Não se pode aceitar que uma cidade como Itapeva, com mais de 100 mil habitantes, ainda viva sob a lógica da Casa Grande. O poder público não é uma extensão da cozinha da família política. Não é um quintal a ser loteado entre agregados. É uma estrutura institucional que deve responder, com seriedade, à população. E isso exige ruptura com práticas arcaicas, com a velha política dos favores e dos conchavos. Para isso serve a lei. E para isso serve o voto — inclusive o voto de cada vereador nesta sessão.

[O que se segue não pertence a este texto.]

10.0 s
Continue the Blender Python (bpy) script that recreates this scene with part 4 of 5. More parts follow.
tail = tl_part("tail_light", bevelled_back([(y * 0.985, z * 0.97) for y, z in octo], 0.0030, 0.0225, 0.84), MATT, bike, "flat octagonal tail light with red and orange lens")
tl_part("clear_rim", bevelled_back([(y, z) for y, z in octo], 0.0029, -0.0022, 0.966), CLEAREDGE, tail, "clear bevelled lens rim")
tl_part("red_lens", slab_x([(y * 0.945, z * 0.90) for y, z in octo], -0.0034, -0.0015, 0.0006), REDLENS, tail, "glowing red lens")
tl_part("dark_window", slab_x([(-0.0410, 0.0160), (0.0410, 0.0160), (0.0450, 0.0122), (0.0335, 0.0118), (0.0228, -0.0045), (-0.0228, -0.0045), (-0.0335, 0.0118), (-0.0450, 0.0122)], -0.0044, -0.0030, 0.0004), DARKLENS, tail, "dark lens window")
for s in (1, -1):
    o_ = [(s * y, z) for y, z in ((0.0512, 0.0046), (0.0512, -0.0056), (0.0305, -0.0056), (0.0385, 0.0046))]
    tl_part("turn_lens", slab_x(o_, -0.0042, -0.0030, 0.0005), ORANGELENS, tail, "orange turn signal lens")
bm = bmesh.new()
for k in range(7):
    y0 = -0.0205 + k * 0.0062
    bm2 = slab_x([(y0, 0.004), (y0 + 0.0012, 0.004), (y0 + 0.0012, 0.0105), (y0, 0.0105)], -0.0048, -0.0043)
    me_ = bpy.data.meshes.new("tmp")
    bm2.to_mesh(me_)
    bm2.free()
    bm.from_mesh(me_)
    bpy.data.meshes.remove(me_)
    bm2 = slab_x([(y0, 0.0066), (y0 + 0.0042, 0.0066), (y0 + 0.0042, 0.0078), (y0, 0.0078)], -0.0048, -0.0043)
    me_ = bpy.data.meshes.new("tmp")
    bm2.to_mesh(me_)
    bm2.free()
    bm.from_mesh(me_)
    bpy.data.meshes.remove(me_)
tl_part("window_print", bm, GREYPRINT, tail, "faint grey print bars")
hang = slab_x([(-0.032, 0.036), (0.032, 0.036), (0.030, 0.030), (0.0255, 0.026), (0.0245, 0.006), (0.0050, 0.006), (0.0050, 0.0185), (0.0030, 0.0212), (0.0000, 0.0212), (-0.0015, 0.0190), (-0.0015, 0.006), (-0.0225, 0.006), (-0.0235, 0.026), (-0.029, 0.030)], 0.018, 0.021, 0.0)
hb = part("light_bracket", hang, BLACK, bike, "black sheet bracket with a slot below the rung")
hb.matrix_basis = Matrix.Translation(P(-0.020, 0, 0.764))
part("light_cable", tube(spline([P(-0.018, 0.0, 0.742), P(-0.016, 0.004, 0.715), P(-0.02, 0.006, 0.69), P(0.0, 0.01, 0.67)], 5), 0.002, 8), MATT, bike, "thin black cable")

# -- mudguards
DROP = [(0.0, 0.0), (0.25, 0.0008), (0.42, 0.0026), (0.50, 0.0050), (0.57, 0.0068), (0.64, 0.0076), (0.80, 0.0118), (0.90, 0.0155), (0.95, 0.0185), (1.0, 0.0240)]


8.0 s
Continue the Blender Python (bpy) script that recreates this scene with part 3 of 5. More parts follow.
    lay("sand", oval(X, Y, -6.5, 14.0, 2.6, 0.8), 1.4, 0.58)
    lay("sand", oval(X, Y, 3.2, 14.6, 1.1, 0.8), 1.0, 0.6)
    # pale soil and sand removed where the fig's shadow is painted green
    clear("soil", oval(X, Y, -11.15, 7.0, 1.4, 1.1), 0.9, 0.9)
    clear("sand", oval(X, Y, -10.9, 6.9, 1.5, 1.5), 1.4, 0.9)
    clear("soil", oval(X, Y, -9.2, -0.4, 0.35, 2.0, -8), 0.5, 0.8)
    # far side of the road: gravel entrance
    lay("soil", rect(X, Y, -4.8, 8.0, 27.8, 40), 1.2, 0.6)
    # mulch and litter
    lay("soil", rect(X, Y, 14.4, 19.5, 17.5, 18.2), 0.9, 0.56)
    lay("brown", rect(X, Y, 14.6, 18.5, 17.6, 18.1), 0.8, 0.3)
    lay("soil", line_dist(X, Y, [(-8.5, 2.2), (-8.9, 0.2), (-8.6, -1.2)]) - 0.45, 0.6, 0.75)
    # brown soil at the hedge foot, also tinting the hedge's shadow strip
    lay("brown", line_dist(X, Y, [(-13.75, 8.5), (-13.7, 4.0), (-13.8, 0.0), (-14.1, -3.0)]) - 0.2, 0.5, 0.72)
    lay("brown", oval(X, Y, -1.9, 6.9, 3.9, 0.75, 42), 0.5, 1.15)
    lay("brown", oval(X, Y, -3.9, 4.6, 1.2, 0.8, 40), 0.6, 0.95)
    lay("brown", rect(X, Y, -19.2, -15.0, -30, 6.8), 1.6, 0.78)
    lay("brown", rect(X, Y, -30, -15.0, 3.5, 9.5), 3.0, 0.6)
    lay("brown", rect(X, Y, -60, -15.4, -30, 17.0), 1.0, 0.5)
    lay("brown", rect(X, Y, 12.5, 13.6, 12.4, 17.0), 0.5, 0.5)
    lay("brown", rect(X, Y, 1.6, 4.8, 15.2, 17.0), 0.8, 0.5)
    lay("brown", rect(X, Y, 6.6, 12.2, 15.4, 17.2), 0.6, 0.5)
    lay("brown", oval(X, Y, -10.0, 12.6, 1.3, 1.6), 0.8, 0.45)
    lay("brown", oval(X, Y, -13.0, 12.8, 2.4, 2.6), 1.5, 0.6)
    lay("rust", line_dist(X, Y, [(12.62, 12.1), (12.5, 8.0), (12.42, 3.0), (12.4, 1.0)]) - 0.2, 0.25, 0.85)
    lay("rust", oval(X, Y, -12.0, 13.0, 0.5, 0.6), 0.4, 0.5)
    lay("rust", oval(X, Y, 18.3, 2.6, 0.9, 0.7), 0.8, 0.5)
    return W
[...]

Há quem diga que o nepotismo está com os dias contados. Que a vigilância da sociedade e a atuação dos órgãos de controle vêm estreitando o espaço para o velho fisiologismo. Mas basta olhar os arredores para perceber que o sistema ainda respira. E respira porque há quem o alimente. Porque há quem veja no cargo público uma herança. Porque há quem trate o orçamento municipal como herança de família. É contra esse modelo que os projetos em votação se insurgem.
Não se trata, portanto, de mera discussão legislativa. Trata-se de uma escolha moral. E a Câmara de Itapeva está prestes a mostrar se é capaz de fazer essa escolha. Os nomes de quem vota contra serão lembrados. Os que se abstiverem serão cobrados. E os que se posicionarem a favor poderão dizer, com orgulho, que ajudaram a escrever uma nova página na história política da cidade.

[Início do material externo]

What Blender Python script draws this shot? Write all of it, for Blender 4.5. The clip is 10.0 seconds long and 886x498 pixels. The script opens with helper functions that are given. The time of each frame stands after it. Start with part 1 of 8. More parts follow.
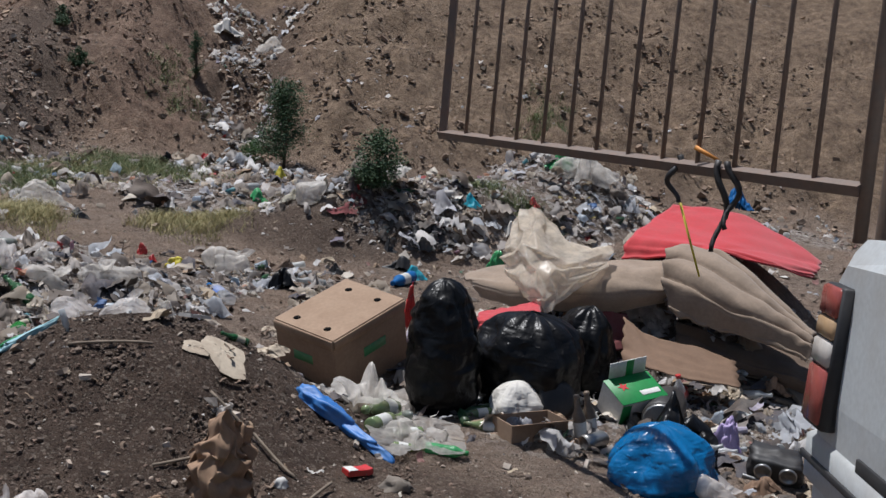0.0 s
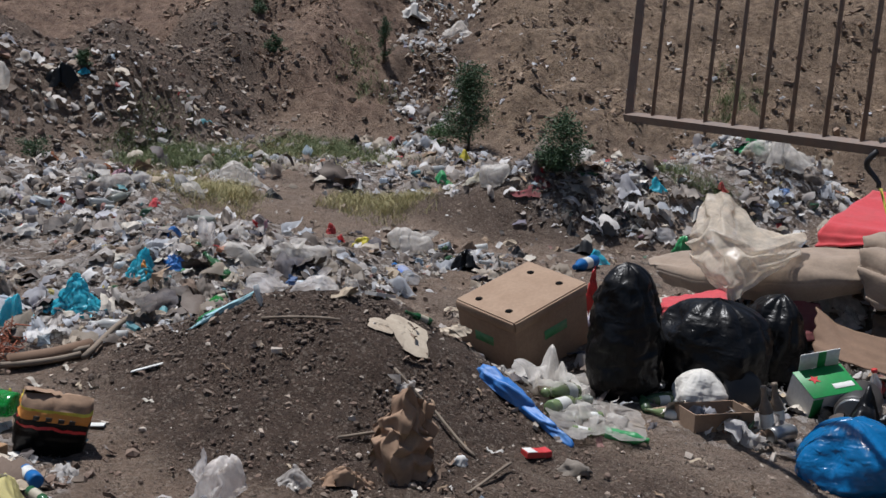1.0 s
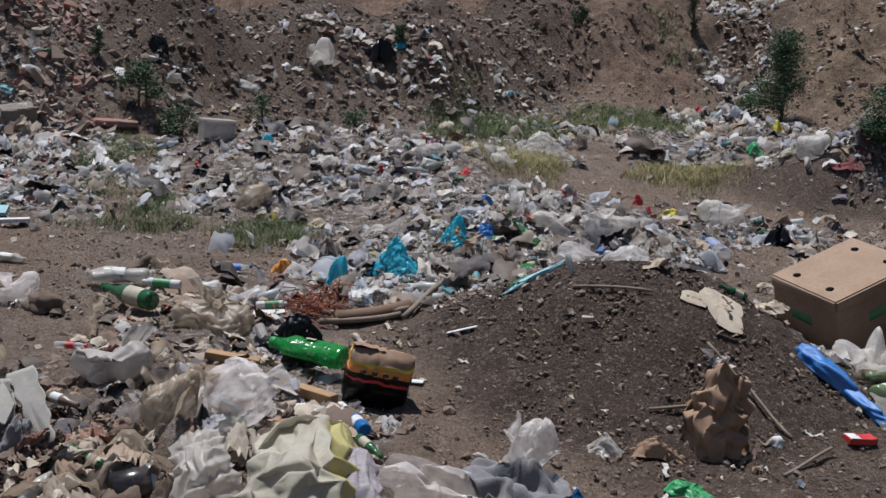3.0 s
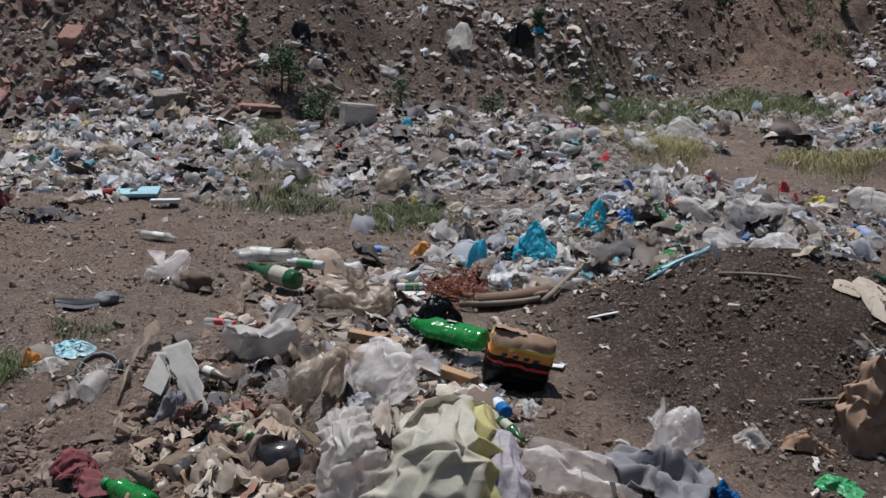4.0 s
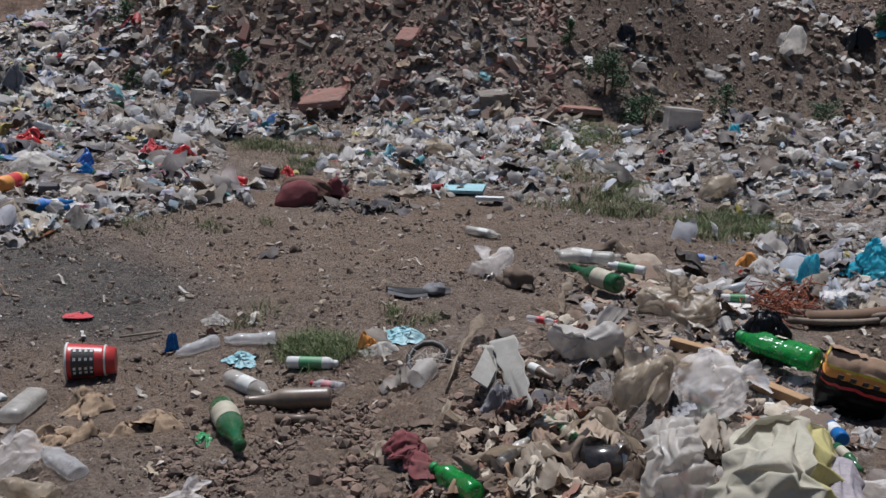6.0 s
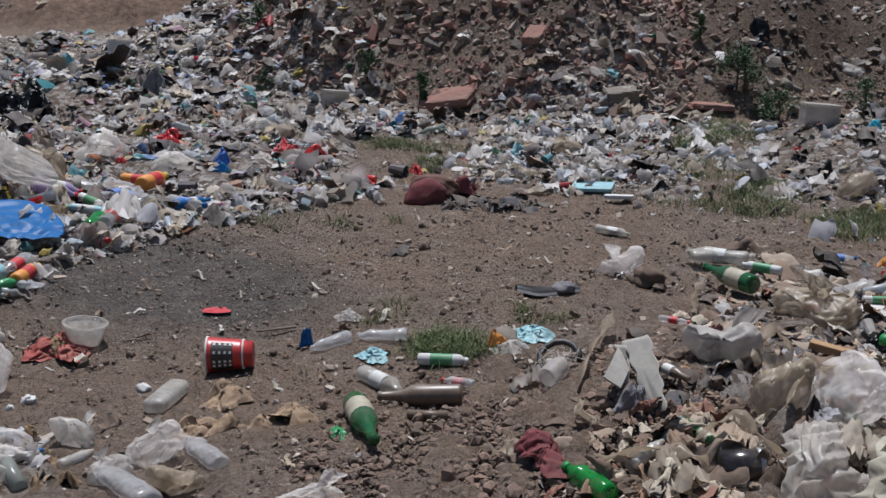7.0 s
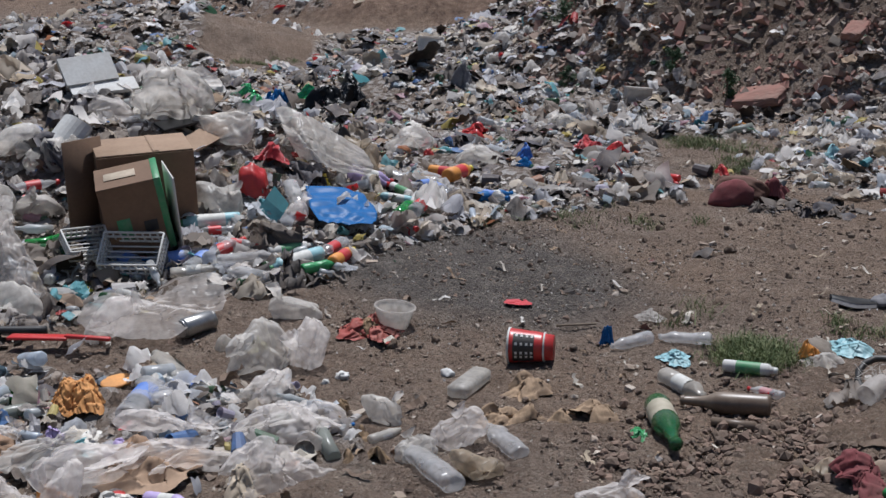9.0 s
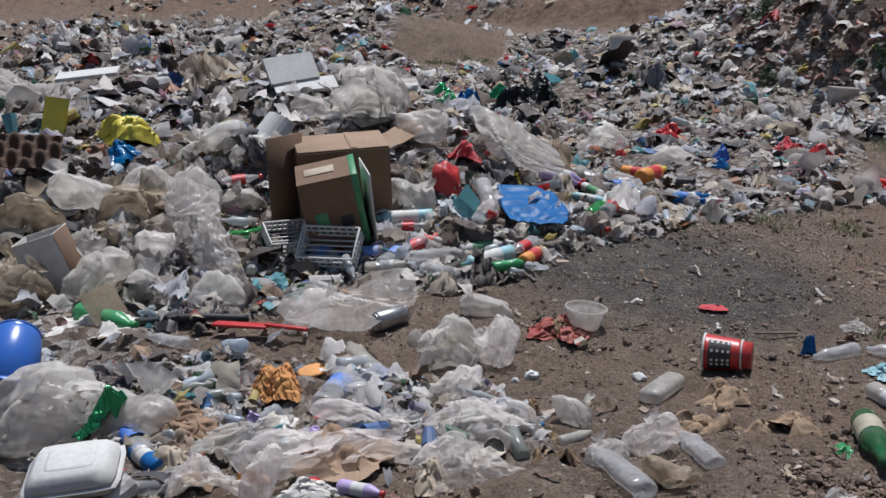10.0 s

O combate ao nepotismo não é bandeira ideológica. É exigência civilizatória. Num tempo em que o Brasil precisa reafirmar a ética como norte e o mérito como critério, não há espaço para vacilos. Ou se barra a porta de entrada dos parentes, ou se admite a falência moral do sistema. E, como já ensinava Ulysses Guimarães, "quem tem medo da moralidade não pode querer a democracia".
Aos vereadores de Itapeva, resta agora decidir de que lado querem ficar: o lado da moralidade ou o lado dos favorecimentos. O lado da Constituição ou o lado dos clãs. O lado da cidade ou o lado da parentela. Porque quem se cala diante do nepotismo consente com o retrocesso. E quem vota contra o combate ao privilégio, consagra o privilégio como norma.
A quinta-feira será um divisor de águas. E a história não costuma ser generosa com quem foge da responsabilidade.